§ **Task objective**: Return the listing below verbatim. Pictures do not belong in the copy.

§ **Data block**:
※

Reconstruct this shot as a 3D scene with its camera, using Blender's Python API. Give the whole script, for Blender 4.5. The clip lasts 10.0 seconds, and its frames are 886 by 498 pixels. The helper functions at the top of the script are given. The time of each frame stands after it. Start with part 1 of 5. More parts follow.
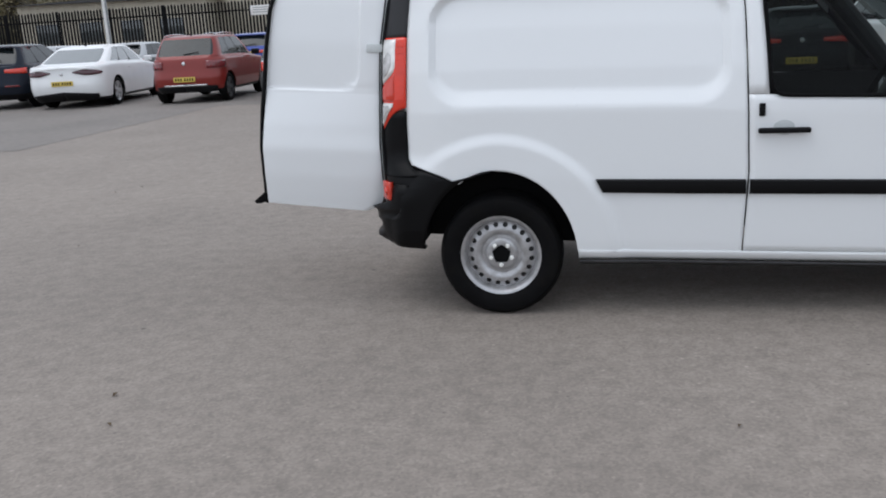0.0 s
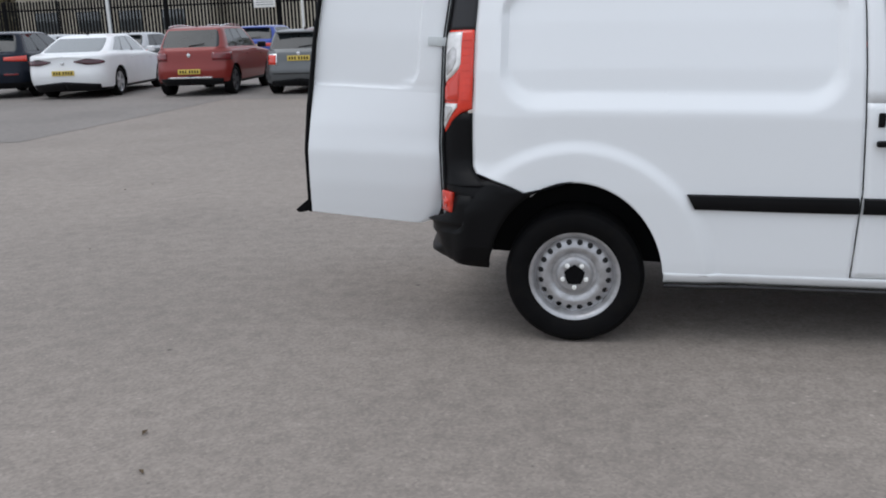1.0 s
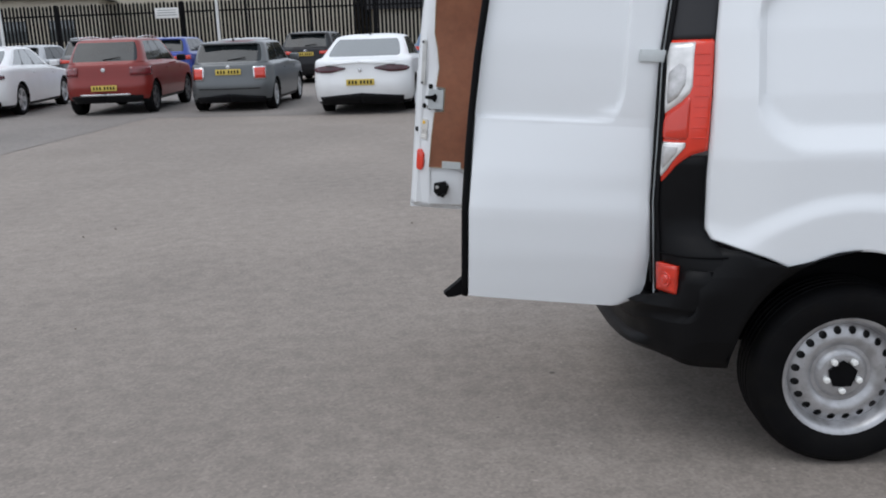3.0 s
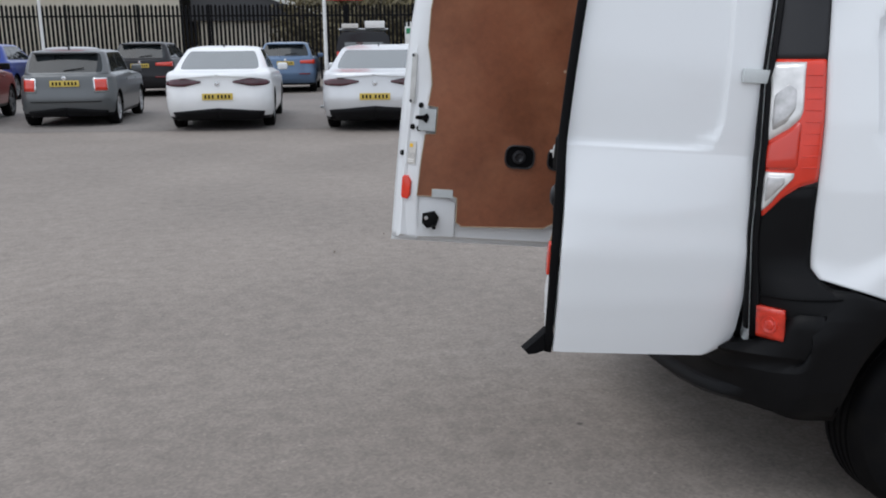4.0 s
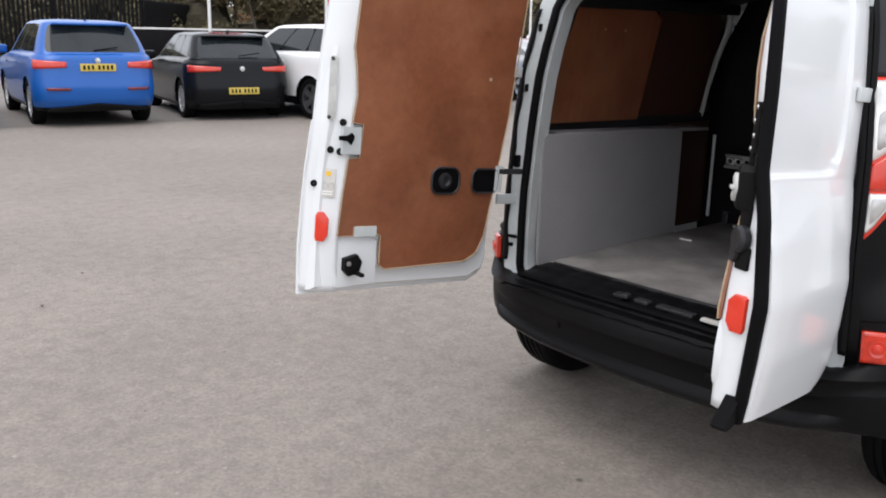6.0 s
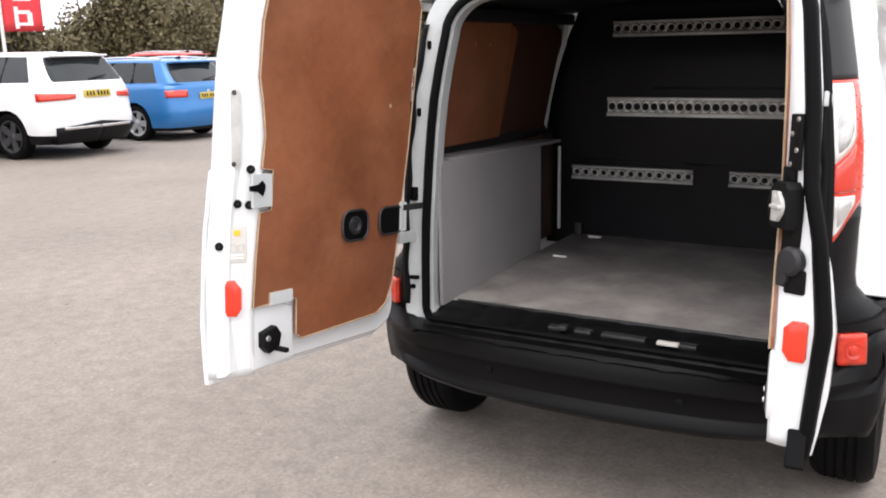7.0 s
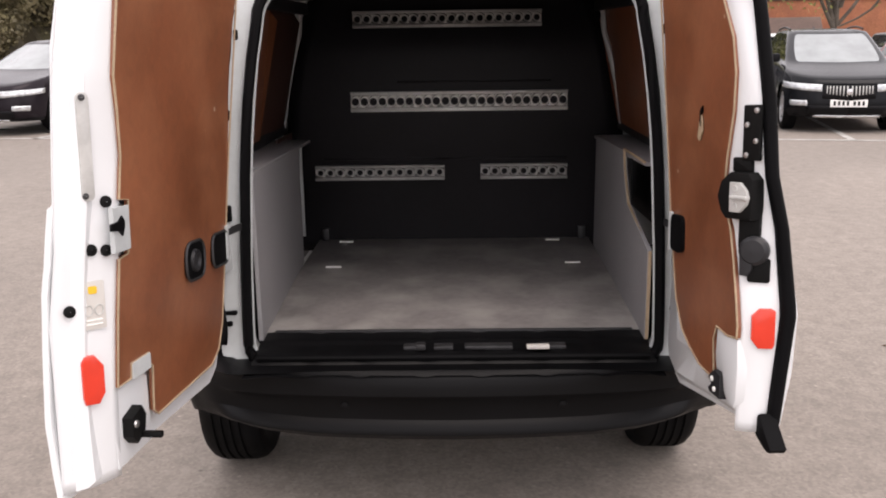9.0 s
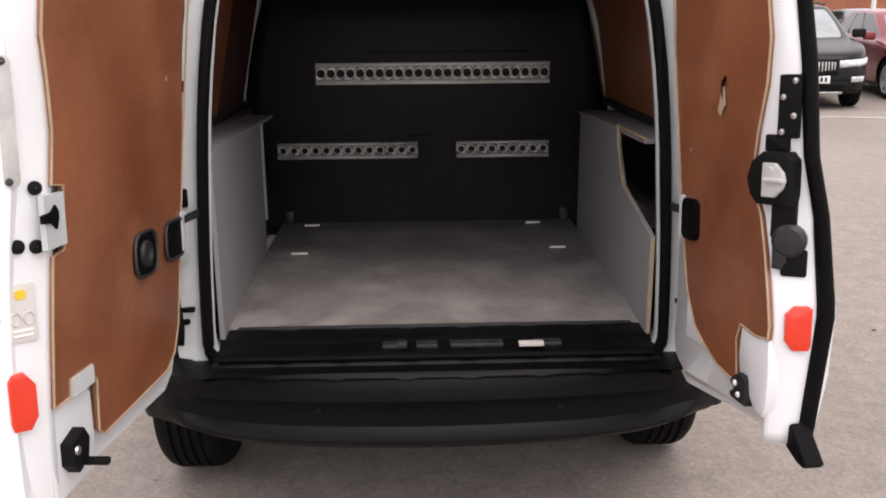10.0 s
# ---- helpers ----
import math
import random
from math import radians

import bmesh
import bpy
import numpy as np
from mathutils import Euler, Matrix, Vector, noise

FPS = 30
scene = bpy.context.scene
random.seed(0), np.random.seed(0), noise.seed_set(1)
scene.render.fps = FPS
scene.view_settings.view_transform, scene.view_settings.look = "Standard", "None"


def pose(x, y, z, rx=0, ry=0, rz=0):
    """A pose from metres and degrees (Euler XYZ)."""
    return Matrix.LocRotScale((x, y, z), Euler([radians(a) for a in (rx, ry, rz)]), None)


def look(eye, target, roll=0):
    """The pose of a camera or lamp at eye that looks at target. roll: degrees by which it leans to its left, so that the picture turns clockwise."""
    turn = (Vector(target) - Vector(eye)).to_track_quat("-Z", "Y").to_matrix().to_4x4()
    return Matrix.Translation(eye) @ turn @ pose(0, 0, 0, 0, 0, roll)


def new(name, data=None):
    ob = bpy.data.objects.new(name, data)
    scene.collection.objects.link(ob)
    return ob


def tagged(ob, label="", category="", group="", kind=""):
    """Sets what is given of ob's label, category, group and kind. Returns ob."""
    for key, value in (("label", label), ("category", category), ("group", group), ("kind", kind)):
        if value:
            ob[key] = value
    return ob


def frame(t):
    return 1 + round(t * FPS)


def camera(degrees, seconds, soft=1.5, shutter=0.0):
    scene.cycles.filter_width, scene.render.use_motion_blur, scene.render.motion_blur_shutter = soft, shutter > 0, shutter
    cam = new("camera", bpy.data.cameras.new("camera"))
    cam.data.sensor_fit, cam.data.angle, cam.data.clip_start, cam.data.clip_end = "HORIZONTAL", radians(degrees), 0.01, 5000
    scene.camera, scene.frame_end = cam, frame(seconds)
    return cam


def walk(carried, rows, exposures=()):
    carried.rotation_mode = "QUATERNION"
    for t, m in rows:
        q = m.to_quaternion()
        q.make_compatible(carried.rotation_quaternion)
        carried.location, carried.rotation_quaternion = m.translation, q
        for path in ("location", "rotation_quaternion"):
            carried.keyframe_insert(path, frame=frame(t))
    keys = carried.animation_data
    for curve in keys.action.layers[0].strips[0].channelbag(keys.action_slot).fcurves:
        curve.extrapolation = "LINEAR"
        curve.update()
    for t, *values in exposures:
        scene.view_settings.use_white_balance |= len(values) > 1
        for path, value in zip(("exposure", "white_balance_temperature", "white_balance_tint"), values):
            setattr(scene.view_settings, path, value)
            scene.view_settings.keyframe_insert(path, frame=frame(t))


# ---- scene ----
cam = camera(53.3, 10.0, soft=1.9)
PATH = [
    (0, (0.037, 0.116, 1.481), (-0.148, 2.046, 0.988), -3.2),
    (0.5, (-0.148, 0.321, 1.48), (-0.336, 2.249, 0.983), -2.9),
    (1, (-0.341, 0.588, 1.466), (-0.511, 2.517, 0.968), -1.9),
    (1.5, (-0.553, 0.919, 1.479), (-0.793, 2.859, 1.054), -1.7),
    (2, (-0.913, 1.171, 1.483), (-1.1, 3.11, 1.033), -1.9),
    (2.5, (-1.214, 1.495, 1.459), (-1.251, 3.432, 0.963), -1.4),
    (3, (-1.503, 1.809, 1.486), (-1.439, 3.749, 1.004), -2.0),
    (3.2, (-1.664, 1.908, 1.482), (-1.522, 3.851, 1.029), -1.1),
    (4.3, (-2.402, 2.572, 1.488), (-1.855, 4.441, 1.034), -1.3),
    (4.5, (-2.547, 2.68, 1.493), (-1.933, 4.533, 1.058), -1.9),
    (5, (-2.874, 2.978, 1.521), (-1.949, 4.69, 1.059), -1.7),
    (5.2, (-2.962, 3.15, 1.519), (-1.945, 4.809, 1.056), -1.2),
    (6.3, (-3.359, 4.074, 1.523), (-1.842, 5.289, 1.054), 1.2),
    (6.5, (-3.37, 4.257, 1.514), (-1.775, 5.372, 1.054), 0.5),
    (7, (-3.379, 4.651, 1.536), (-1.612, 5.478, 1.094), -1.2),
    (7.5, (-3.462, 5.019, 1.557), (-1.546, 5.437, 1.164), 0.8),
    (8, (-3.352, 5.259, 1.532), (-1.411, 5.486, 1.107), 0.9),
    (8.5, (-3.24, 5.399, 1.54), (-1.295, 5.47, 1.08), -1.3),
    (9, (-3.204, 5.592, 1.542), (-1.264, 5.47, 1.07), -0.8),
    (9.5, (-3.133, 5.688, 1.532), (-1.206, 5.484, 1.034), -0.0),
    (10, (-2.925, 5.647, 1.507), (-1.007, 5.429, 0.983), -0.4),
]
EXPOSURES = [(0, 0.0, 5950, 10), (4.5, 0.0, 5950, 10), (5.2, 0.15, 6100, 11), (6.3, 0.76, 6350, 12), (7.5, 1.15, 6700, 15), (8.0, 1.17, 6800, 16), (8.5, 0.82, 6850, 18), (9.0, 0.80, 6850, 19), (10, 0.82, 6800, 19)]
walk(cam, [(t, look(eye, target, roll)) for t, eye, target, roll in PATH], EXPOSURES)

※

§ **Result for this task**:
Reconstruct this shot as a 3D scene with its camera, using Blender's Python API. Give the whole script, for Blender 4.5. The clip lasts 10.0 seconds, and its frames are 886 by 498 pixels. The helper functions at the top of the script are given. The time of each frame stands after it. Start with part 1 of 5. More parts follow.
0.0 s
1.0 s
3.0 s
4.0 s
6.0 s
7.0 s
9.0 s
10.0 s
# ---- helpers ----
import math
import random
from math import radians

import bmesh
import bpy
import numpy as np
from mathutils import Euler, Matrix, Vector, noise

FPS = 30
scene = bpy.context.scene
random.seed(0), np.random.seed(0), noise.seed_set(1)
scene.render.fps = FPS
scene.view_settings.view_transform, scene.view_settings.look = "Standard", "None"


def pose(x, y, z, rx=0, ry=0, rz=0):
    """A pose from metres and degrees (Euler XYZ)."""
    return Matrix.LocRotScale((x, y, z), Euler([radians(a) for a in (rx, ry, rz)]), None)


def look(eye, target, roll=0):
    """The pose of a camera or lamp at eye that looks at target. roll: degrees by which it leans to its left, so that the picture turns clockwise."""
    turn = (Vector(target) - Vector(eye)).to_track_quat("-Z", "Y").to_matrix().to_4x4()
    return Matrix.Translation(eye) @ turn @ pose(0, 0, 0, 0, 0, roll)


def new(name, data=None):
    ob = bpy.data.objects.new(name, data)
    scene.collection.objects.link(ob)
    return ob


def tagged(ob, label="", category="", group="", kind=""):
    """Sets what is given of ob's label, category, group and kind. Returns ob."""
    for key, value in (("label", label), ("category", category), ("group", group), ("kind", kind)):
        if value:
            ob[key] = value
    return ob


def frame(t):
    return 1 + round(t * FPS)


def camera(degrees, seconds, soft=1.5, shutter=0.0):
    scene.cycles.filter_width, scene.render.use_motion_blur, scene.render.motion_blur_shutter = soft, shutter > 0, shutter
    cam = new("camera", bpy.data.cameras.new("camera"))
    cam.data.sensor_fit, cam.data.angle, cam.data.clip_start, cam.data.clip_end = "HORIZONTAL", radians(degrees), 0.01, 5000
    scene.camera, scene.frame_end = cam, frame(seconds)
    return cam


def walk(carried, rows, exposures=()):
    carried.rotation_mode = "QUATERNION"
    for t, m in rows:
        q = m.to_quaternion()
        q.make_compatible(carried.rotation_quaternion)
        carried.location, carried.rotation_quaternion = m.translation, q
        for path in ("location", "rotation_quaternion"):
            carried.keyframe_insert(path, frame=frame(t))
    keys = carried.animation_data
    for curve in keys.action.layers[0].strips[0].channelbag(keys.action_slot).fcurves:
        curve.extrapolation = "LINEAR"
        curve.update()
    for t, *values in exposures:
        scene.view_settings.use_white_balance |= len(values) > 1
        for path, value in zip(("exposure", "white_balance_temperature", "white_balance_tint"), values):
            setattr(scene.view_settings, path, value)
            scene.view_settings.keyframe_insert(path, frame=frame(t))


# ---- scene ----
cam = camera(53.3, 10.0, soft=1.9)
PATH = [
    (0, (0.037, 0.116, 1.481), (-0.148, 2.046, 0.988), -3.2),
    (0.5, (-0.148, 0.321, 1.48), (-0.336, 2.249, 0.983), -2.9),
    (1, (-0.341, 0.588, 1.466), (-0.511, 2.517, 0.968), -1.9),
    (1.5, (-0.553, 0.919, 1.479), (-0.793, 2.859, 1.054), -1.7),
    (2, (-0.913, 1.171, 1.483), (-1.1, 3.11, 1.033), -1.9),
    (2.5, (-1.214, 1.495, 1.459), (-1.251, 3.432, 0.963), -1.4),
    (3, (-1.503, 1.809, 1.486), (-1.439, 3.749, 1.004), -2.0),
    (3.2, (-1.664, 1.908, 1.482), (-1.522, 3.851, 1.029), -1.1),
    (4.3, (-2.402, 2.572, 1.488), (-1.855, 4.441, 1.034), -1.3),
    (4.5, (-2.547, 2.68, 1.493), (-1.933, 4.533, 1.058), -1.9),
    (5, (-2.874, 2.978, 1.521), (-1.949, 4.69, 1.059), -1.7),
    (5.2, (-2.962, 3.15, 1.519), (-1.945, 4.809, 1.056), -1.2),
    (6.3, (-3.359, 4.074, 1.523), (-1.842, 5.289, 1.054), 1.2),
    (6.5, (-3.37, 4.257, 1.514), (-1.775, 5.372, 1.054), 0.5),
    (7, (-3.379, 4.651, 1.536), (-1.612, 5.478, 1.094), -1.2),
    (7.5, (-3.462, 5.019, 1.557), (-1.546, 5.437, 1.164), 0.8),
    (8, (-3.352, 5.259, 1.532), (-1.411, 5.486, 1.107), 0.9),
    (8.5, (-3.24, 5.399, 1.54), (-1.295, 5.47, 1.08), -1.3),
    (9, (-3.204, 5.592, 1.542), (-1.264, 5.47, 1.07), -0.8),
    (9.5, (-3.133, 5.688, 1.532), (-1.206, 5.484, 1.034), -0.0),
    (10, (-2.925, 5.647, 1.507), (-1.007, 5.429, 0.983), -0.4),
]
EXPOSURES = [(0, 0.0, 5950, 10), (4.5, 0.0, 5950, 10), (5.2, 0.15, 6100, 11), (6.3, 0.76, 6350, 12), (7.5, 1.15, 6700, 15), (8.0, 1.17, 6800, 16), (8.5, 0.82, 6850, 18), (9.0, 0.80, 6850, 19), (10, 0.82, 6800, 19)]
walk(cam, [(t, look(eye, target, roll)) for t, eye, target, roll in PATH], EXPOSURES)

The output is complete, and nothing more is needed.